Williams will look to regain the form she had at the 2009 U.S. Open, minus the arguments.
Shingo Kunieda of Japan is the No. 1 in the world in men's singles wheelchair tennis. He will be the top seed at the 2011 U.S. Open, taking September 8-11.
This year, he has a record of 25-1.
Kunieda will be the clear favorite heading into Flushing Meadows, where he is the three-time defending champion. The tournament wasn't held in 2008 due to the Paralympic Games.
What is there to say about a woman that has won 420 consecutive matches? To call Esther Vergeer of the Netherlands the favorite to dominate the hard courts this summer is a major understatement.
She's ranked No. 1 in women's singles and No. 3 in doubles. She's coached by a name recognizable to able-bodied tennis, Sven Groeneveld.
Vergeer is the defending champion at the U.S. Open in singles and doubles.
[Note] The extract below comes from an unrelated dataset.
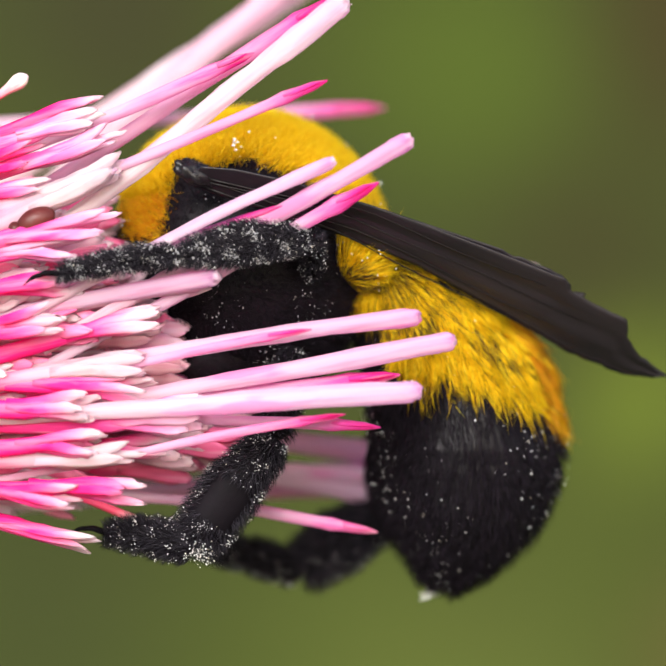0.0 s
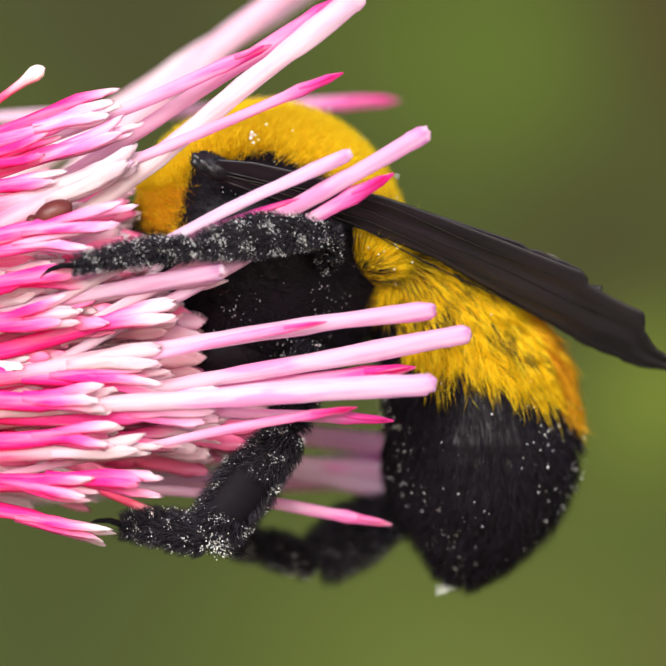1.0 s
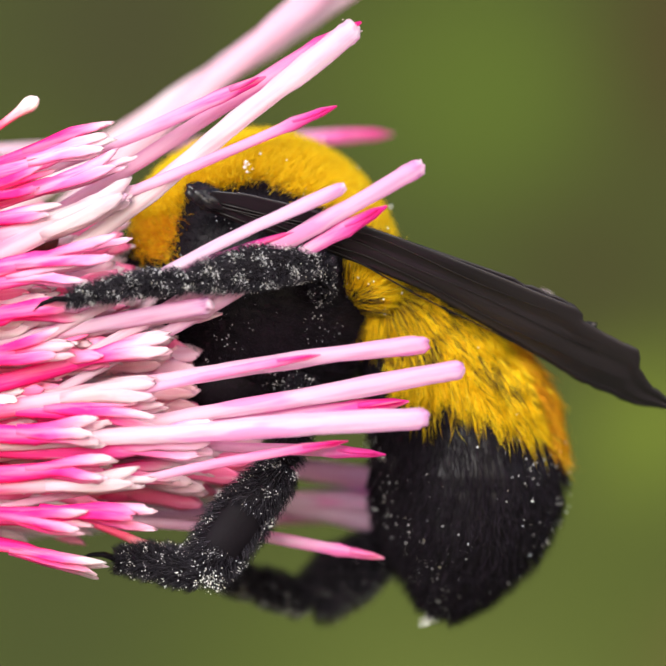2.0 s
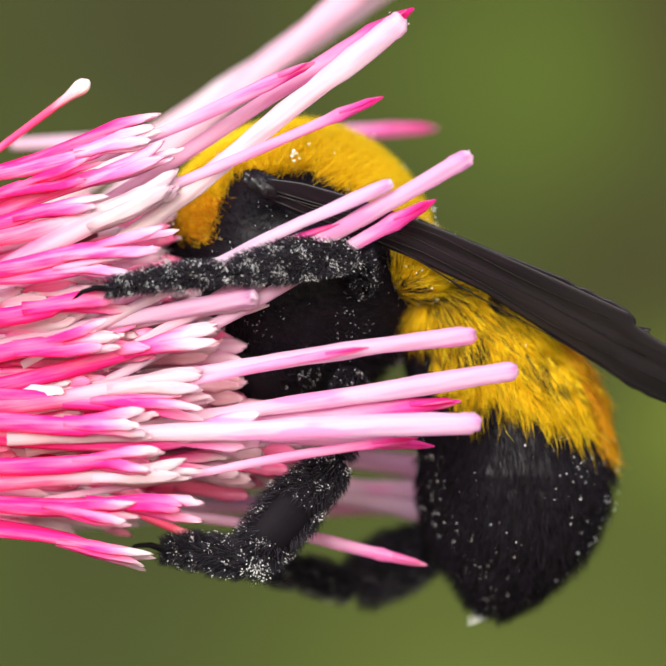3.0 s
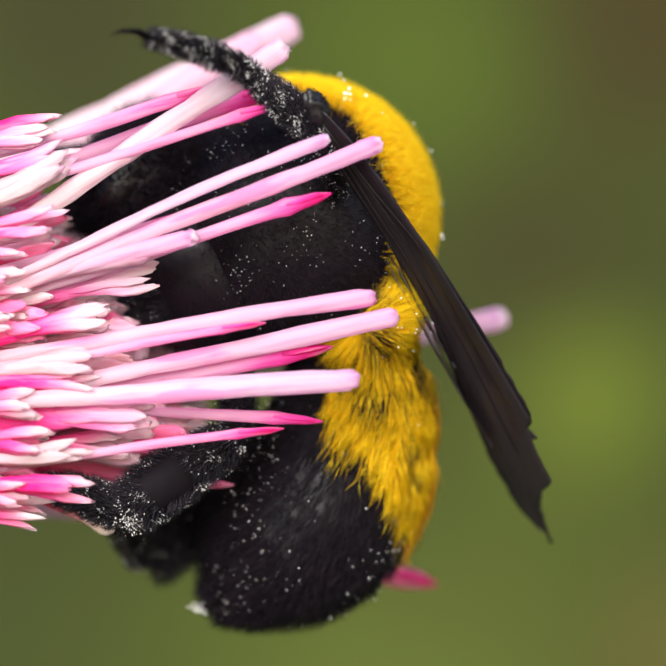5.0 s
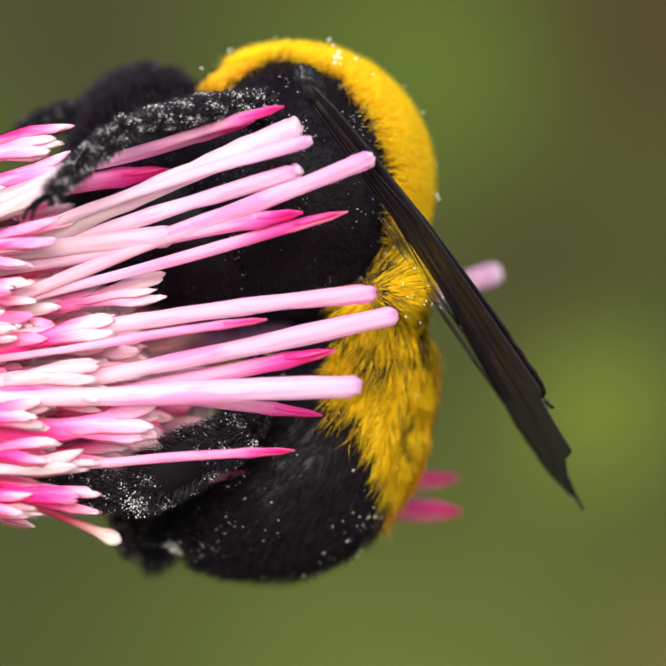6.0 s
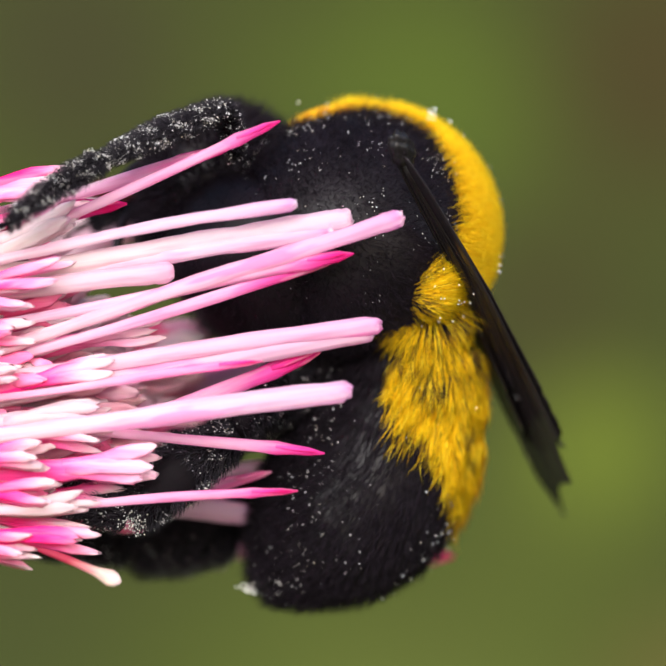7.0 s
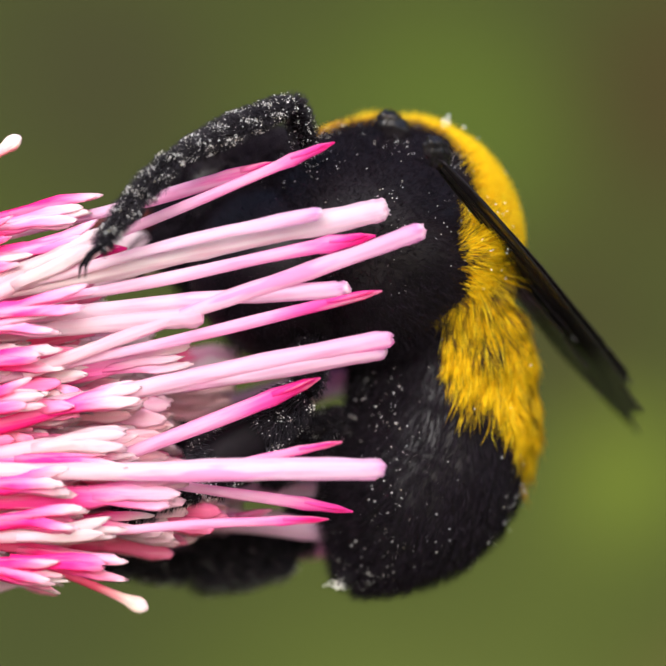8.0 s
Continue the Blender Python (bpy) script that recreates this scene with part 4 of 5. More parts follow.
    sway(v_one, (-10.25, -5.78, -0.57), [(0, (2.77, -6.80, 6.82)), (2.5, (2.79, -6.80, 6.78)), (3, (2.84, -6.80, 6.82)), (3.5, (3.28, -6.80, 6.97), (-2.22, -6.46, 4.75)), (4, (3.73, -6.80, 6.97), (-1.78, -6.46, 4.60)), (4.5, (3.81, -6.80, 6.67), (-1.92, -6.46, 4.38)), (6, (3.01, -6.80, 6.45), (-1.75, -6.46, 4.60)), (6.5, (3.29, -6.80, 6.08), (-1.55, -6.46, 4.31)), (7, (4.06, -6.80, 5.79), (-1.15, -6.46, 4.09)), (7.5, (3.86, -6.80, 6.08), (-1.08, -6.46, 4.16)), (8, (3.85, -6.80, 6.27), (-1.95, -6.46, 4.20))])
    sway(v_one_low, (-10.27, -5.52, -1.25), [(0, (1.61, -6.50, 5.27)), (2.5, (1.53, -6.50, 5.35)), (3, (1.61, -6.50, 5.27)), (3.5, (2.07, -6.50, 4.80), (-1.03, -6.17, 3.87)), (4, (2.40, -6.50, 4.60), (-1.03, -6.17, 3.75)), (4.5, (2.18, -6.50, 4.90), (-1.03, -6.17, 3.72)), (6, (0.55, -6.50, 4.53), (-3.70, -6.17, 3.72)), (6.5, (0.62, -6.50, 4.38), (-4.09, -6.17, 3.27)), (7, (2.32, -6.50, 4.50), (-3.84, -6.17, 3.27)), (7.5, (2.32, -6.50, 6.10), (-2.72, -6.17, 4.92)), (8, (2.14, -6.50, 6.06), (-6.59, -6.17, 4.36))])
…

Don't expect that to change anytime soon.
Roger Federer isn't as dominant as he used to be. However, he's still a major threat to win Grand Slam titles.
He plays particularly well during the summer hard-court season. In 2010, he was a finalist at the Rogers Masters and winner at the Western and Southern Open. At the U.S. Open, he fell to Novak Djokovic in the semifinals.
He's won 45 singles titles on hard courts, so even though he's ranked No. 3 and not talked about as much in 2011, look for him to be a contender at the U.S. Open.
Mardy Fish is currently in first place on the men's side of the Olympus U.S. Open Series. He defended his title in Atlanta and was a finalist on Sunday, in Los Angeles.
Fish is currently the top-ranked American man in singles on the ATP World Tour, at No. 8.
Hard courts are Fish's best surface. In 2010, he was a finalist at the Western and Southern Open, a feat he also accomplished in 2003. In 2008, he was a finalist at the Masters 1000 tournament in Indian Wells. Fish has six career singles titles and eight doubles titles, according to his ATP World Tour profile.